**Exercise details**
Locate the word "radians" in the data below, then copy every line that holds it.

**Given material**
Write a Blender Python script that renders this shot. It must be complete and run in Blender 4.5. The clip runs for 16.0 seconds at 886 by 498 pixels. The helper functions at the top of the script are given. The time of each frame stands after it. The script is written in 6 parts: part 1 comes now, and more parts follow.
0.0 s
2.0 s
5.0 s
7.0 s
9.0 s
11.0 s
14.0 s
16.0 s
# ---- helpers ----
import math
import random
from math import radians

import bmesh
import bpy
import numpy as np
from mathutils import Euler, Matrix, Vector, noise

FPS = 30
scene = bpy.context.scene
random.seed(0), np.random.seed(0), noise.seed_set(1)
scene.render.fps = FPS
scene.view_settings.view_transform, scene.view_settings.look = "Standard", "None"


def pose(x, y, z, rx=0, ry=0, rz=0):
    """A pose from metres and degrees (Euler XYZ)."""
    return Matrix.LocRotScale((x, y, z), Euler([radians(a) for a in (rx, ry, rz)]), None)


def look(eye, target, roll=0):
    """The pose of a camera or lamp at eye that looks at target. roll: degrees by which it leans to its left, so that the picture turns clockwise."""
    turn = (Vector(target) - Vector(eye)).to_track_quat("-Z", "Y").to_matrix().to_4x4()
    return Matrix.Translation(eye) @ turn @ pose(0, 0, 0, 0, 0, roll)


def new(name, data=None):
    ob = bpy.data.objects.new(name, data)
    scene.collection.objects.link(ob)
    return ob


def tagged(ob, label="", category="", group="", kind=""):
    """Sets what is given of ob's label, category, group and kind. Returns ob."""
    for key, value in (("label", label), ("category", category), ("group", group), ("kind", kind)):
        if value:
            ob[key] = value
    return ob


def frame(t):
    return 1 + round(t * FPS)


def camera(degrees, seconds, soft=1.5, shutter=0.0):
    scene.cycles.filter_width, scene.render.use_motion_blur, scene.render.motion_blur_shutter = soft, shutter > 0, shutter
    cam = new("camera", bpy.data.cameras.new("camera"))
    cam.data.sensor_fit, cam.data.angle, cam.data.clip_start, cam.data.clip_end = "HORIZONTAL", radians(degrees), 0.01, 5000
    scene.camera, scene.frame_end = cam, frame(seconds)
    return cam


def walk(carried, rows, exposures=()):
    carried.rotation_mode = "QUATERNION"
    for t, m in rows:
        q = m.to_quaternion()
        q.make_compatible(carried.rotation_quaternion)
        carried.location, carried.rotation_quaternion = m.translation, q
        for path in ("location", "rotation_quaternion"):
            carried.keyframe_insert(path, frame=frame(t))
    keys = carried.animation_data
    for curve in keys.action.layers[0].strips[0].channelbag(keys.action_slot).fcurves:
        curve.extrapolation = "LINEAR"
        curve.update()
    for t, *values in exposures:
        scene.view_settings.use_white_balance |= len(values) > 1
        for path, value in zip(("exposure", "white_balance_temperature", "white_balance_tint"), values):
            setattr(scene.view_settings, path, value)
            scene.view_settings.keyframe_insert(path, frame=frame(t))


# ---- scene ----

**Solution to the exercise**
from math import radians
    return Matrix.LocRotScale((x, y, z), Euler([radians(a) for a in (rx, ry, rz)]), None)
    cam.data.sensor_fit, cam.data.angle, cam.data.clip_start, cam.data.clip_end = "HORIZONTAL", radians(degrees), 0.01, 5000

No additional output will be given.